Task instructions - Your task is to return, exactly, the run of lines starting at the line holding "Continue the Blender" and ending at the line holding "return rng.normal(13.5, 0.55, n), rng.normal(219.0, 0.6, n)", both ends included and no other lines.

Supplied material -
.....

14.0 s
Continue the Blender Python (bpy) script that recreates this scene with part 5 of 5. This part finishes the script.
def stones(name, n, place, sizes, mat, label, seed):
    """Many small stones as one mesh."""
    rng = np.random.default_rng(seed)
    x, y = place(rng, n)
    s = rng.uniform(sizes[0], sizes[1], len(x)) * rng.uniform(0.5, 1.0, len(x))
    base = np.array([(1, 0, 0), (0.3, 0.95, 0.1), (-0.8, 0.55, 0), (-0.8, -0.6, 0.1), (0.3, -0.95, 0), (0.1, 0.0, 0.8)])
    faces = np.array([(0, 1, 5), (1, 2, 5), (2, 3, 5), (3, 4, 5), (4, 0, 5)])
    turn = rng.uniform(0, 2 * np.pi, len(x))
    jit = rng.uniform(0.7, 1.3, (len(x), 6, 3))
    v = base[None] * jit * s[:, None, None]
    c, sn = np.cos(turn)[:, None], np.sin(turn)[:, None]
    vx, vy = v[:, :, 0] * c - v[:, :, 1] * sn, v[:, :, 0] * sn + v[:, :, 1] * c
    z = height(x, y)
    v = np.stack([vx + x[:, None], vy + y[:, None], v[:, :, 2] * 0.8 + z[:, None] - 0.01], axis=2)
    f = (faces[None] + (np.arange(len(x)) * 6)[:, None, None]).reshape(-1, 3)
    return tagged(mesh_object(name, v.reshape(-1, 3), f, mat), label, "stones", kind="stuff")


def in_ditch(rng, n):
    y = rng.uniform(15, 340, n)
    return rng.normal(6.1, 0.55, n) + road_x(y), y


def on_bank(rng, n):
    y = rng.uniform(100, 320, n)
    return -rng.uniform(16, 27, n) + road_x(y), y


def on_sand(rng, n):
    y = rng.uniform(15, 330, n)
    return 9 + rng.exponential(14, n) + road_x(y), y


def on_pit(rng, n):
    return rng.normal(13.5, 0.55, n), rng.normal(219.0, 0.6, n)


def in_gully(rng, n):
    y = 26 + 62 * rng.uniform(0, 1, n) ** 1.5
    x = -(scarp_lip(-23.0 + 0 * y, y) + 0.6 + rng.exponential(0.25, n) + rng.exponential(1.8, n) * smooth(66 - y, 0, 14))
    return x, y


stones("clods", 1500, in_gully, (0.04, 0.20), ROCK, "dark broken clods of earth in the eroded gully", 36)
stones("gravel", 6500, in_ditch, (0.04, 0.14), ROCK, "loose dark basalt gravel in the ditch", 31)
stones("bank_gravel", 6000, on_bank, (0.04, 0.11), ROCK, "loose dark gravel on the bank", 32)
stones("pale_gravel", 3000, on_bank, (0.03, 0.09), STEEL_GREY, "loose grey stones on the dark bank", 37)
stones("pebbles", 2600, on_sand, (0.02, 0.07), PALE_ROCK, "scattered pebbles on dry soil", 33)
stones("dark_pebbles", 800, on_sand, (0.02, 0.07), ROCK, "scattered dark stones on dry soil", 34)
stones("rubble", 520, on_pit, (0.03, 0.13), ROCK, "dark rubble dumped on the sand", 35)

.....

Exercise output -
Continue the Blender Python (bpy) script that recreates this scene with part 5 of 5. This part finishes the script.
def stones(name, n, place, sizes, mat, label, seed):
    """Many small stones as one mesh."""
    rng = np.random.default_rng(seed)
    x, y = place(rng, n)
    s = rng.uniform(sizes[0], sizes[1], len(x)) * rng.uniform(0.5, 1.0, len(x))
    base = np.array([(1, 0, 0), (0.3, 0.95, 0.1), (-0.8, 0.55, 0), (-0.8, -0.6, 0.1), (0.3, -0.95, 0), (0.1, 0.0, 0.8)])
    faces = np.array([(0, 1, 5), (1, 2, 5), (2, 3, 5), (3, 4, 5), (4, 0, 5)])
    turn = rng.uniform(0, 2 * np.pi, len(x))
    jit = rng.uniform(0.7, 1.3, (len(x), 6, 3))
    v = base[None] * jit * s[:, None, None]
    c, sn = np.cos(turn)[:, None], np.sin(turn)[:, None]
    vx, vy = v[:, :, 0] * c - v[:, :, 1] * sn, v[:, :, 0] * sn + v[:, :, 1] * c
    z = height(x, y)
    v = np.stack([vx + x[:, None], vy + y[:, None], v[:, :, 2] * 0.8 + z[:, None] - 0.01], axis=2)
    f = (faces[None] + (np.arange(len(x)) * 6)[:, None, None]).reshape(-1, 3)
    return tagged(mesh_object(name, v.reshape(-1, 3), f, mat), label, "stones", kind="stuff")


def in_ditch(rng, n):
    y = rng.uniform(15, 340, n)
    return rng.normal(6.1, 0.55, n) + road_x(y), y


def on_bank(rng, n):
    y = rng.uniform(100, 320, n)
    return -rng.uniform(16, 27, n) + road_x(y), y


def on_sand(rng, n):
    y = rng.uniform(15, 330, n)
    return 9 + rng.exponential(14, n) + road_x(y), y


def on_pit(rng, n):
    return rng.normal(13.5, 0.55, n), rng.normal(219.0, 0.6, n)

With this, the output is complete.